Healthy Habits Hero: Maury Rubin
In the push for better bakeries in New York, City Bakery has played a special role since 1990. It is not just a croissant-and-hot chocolate joint (though both are famous) but also a place that has stretched the boundaries of breakfast and brunch. Savory options and seasonal dishes abound, such as tofu skin with egg, cabbage, soybeans, and bok choy, replete with locally grown and organic produce from the Union Square farmers' market, which is two blocks away. Breakfast is what drives Maury Rubin—literally. A typical day for him usually starts between 2 a.m. and 7 a.m. His fuel for those early starts: the idea of creating and eating a delicious breakfast—for himself and for others. "We're in our 22nd year of City Bakery, and what's outright thrilling to me about being a baker and having a bakery is getting to enjoy good pastry." He rarely eats it all, but he savors every bite. While most of us don't have the run of a bakery, there is much to learn from Rubin's thoughts on the morning meal and the mindful way he eats his own.
MAURY'S TOP 5 TIPS
- Carve out calm. "Breakfast is like my sacred do-not-disturb time. I sit in the store, but I kind of hide in the farthest back corner upstairs. I squirrel myself away with my pastry and coffee. Those 20 minutes are my sanity and equilibrium time."
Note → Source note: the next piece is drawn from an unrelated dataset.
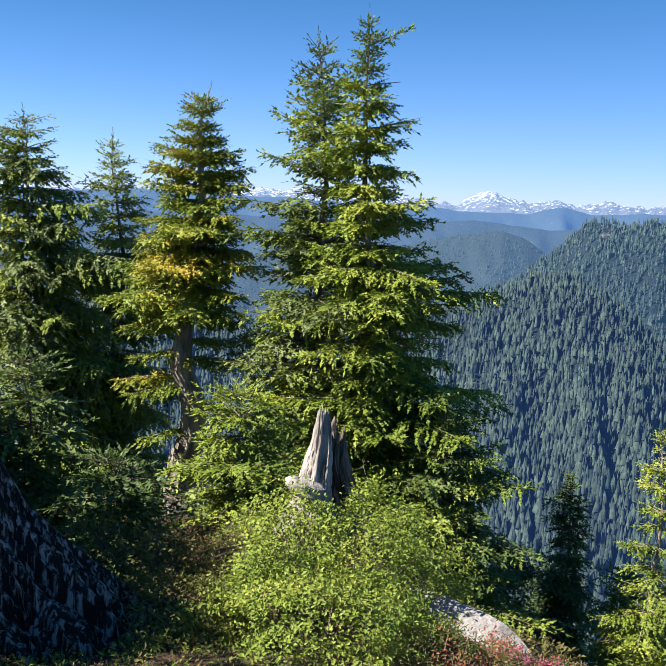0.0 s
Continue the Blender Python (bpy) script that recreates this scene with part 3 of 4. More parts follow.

- Make breakfast a sweet treat. "Everyone should treat themselves with food. To me, that's a big deal—it's not superficial and it's a great truth. Breakfast is often my sweet treat for the day, and I make it about the enjoyment and the pleasure at the start of the day. Every once in a while, I have dessert after dinner, but usually breakfast is my dessert."
- Or make it savory. There's no rule that says breakfast has to be something sugary, though. "Some healthy muffins, for example, went from having the texture of a Birkenstock 25 years ago to being overly sweet like cake. We found a balance with something that's nutritionally solid and tastes wonderful. We have rice milk muffins made with red beans, ginger, and spelt or kamut. We also have miso muffins that are tofu-based with lots of carrots and sunflower seeds." Muffins are great make-ahead items, too. You can bake a batch of our savory Bacon Cheddar Corn, Pistachio-Chai, or Morning Glory muffins and keep them in the freezer, defrosting as needed.
- Get into a good groove. "Breakfast is so tradition-bound for a reason—most people don't have a lot of spare time in the mornings. Breakfast probably has habit attached to it more than any other meal. Most people have the exact same things for breakfast most mornings. I know people who have come in the bakery for 15 years and—I am not exaggerating—get the exact same thing. I do it, too—I develop these mini-obsessions with something and then have the same food for breakfast every day for three to four months in a row, and then I switch."
- "Find what you love," Rubin says. If that means leftovers from last night's rice bowl or a few slices of roast pork on toast swiped with mustard, that's OK. Do what works for you.